问题
Assume 1000 files with extension .xhtml are in directory input, and that a certain subset of those files (with output paths in $(FILES), say) need to be transformed via xslt to files with the same name in directory output. A simple make rule would be:
$(FILES): output/%.xhtml : input/%.xhtml
saxon s:$< o:$@ foo.xslt
This works, of course, doing the transform one file at a time. The problem is that I want to use saxon's batch processing to do all the files at one time, since, given the number of files, that would be much faster, considering the overhead of loading java and saxon for each file. Saxon allows the -s (source) option to be a directory and processes all files in that directory, placing the results with the same name in the directory specified in the -o: option.
I'm aware of the well-known technique to get GNU make to do a single command to update multiple files by using pattern rules:
output/%.xhtml: input/%.xhtml
saxon s:input -o:output foo.xslt
But in my case this suffers from two problems. First, it will run the transform on all files in the input directory, not just the ones that have changed; and second, it will not limit the transform to the subset of files specified in $(FILES). The GNU make feature of running a recipe given in a pattern rule only once for all matched targets does not work in the case of so-called "static pattern rules" (see [here]), as the rule given at the top of the post is known.
In order to use the saxon batching feature, I need to create a temporary directory, copy to it only those files to be processed, then run the transform with that temporary directory as the input directory. I tried creating a temporary directory, and remember its name using a target-specific variable for future use, using
$(FILES): TMPDIR:=$(shell mktemp -d)
but this creates a new temporary directory for every single target that is out-of-date. In any case, I'm not sure how to structure the rule that would then copy the necessary files into that directory. I don't want to create the temporary directory at the time the makefile is parsed, since I have a non-recursive make system that will parse all make files, even those not related to the current top-level target, and don't want to create the temporary directory for situations in which it is not necessary/will not be used.

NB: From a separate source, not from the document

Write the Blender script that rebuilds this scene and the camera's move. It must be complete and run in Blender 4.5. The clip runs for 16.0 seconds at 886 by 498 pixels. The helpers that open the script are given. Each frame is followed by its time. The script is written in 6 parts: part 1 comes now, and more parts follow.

I'm well aware that many questions have been asked on SO in the past about creating multiple files from a single input; one solution is (non-static) pattern rules; other solutions involve phony targets. However, in this case I'm stuck as to how to put all this together.
I can identify the files that changed and copy them using the static pattern rule
$(FILES): output/%.xhtml : input/%.xhtml
TMPDIR=`mktemp -d`
cp $< $(TMPDIR)
but actually I would prefer to copy the files with a single cp command, whereas this copies them one by one. Perhaps there is some application here of cp -u
?
I also considered using an ad-hoc extension for those files needing updating but could not see how to get this to work either. I'm about to give up and just run the saxon transform on all files when any of them have changed, but is there any better way?
回答1:
Personally, I wouldn't try to do this from the command line. That's partly because I'm not a shell scripting wizard. I'm not an Ant wizard either, but because the requirement is to process files that haven't changed, this seems to fall very much into Ant territory. On the other hand, Ant will recompile the stylesheet for each transformation, which is an overhead you might want to avoid; if that's the case then your best bet is probably to write a little Java application. It's probably only 100 lines or less.
Final possibility is to do the processing within Saxon: that is, a single transformation that reads multiple input files using the collection() function and generates multiple result files using xsl:result-document. Saxon (commercial editions) offers an extension function last-modified that allows you to filter the files to be processed. With 1000 files you might also want the extension function saxon:discard-document() to prevent the heap filling.
回答2:
Personally, I like your original one-compiler-per-file formulation. Does not this work well with make's -j n
flag?
You can of course batch up files by copying, and then running saxon at the end. Recursive make (ugh!) can sort out the ordering. Something like:
.PHONY: all
all:
rm -rf tmpdir
${MAKE} tmpdir/sentinel
saxon -s:tmpdir -o:output foo.xslt
tmpdir/sentinel: $(FILES) ; touch $@
$(FILES): output/%.xhtml: input/%.xhtml
ln $< $(patsubst input/%,tmpdir/%,$<)
This does work, though I am very queasy about lying to make (the static pattern rule purports to create the target in output/
, but in fact does its dirty deed in tmpdir/
).
Note in the recipe for tmpdir/sentinel
, that $?
is correctly set to the list of output files that are out of date. This might be useful if you can pass a bunch of files to saxon rather than a folder.
回答3:
I think one issue here is that 'saxon' supports either one file or all files in a directory, so isn't suitable for batch processing without copying to temporary directories.
Otherwise, this is quite simple to do by using a timestamp marker file as a proxy target. For example:
output/.timestamp : $(FILES)
mkdir -p $(@D)
$(COMMAND) -outputdir=output $?
touch $@
The three commands are:
- Ensure that the output directory exists.
- Run the batch command on files newer than the timestamp file.
- Update the timestamp file (creating it if necessary).
Remembering that each line of a command is executed in its own subshell, and that if any command line fails, then subsequent lines are not invoked.
This approach is useful with Java builds.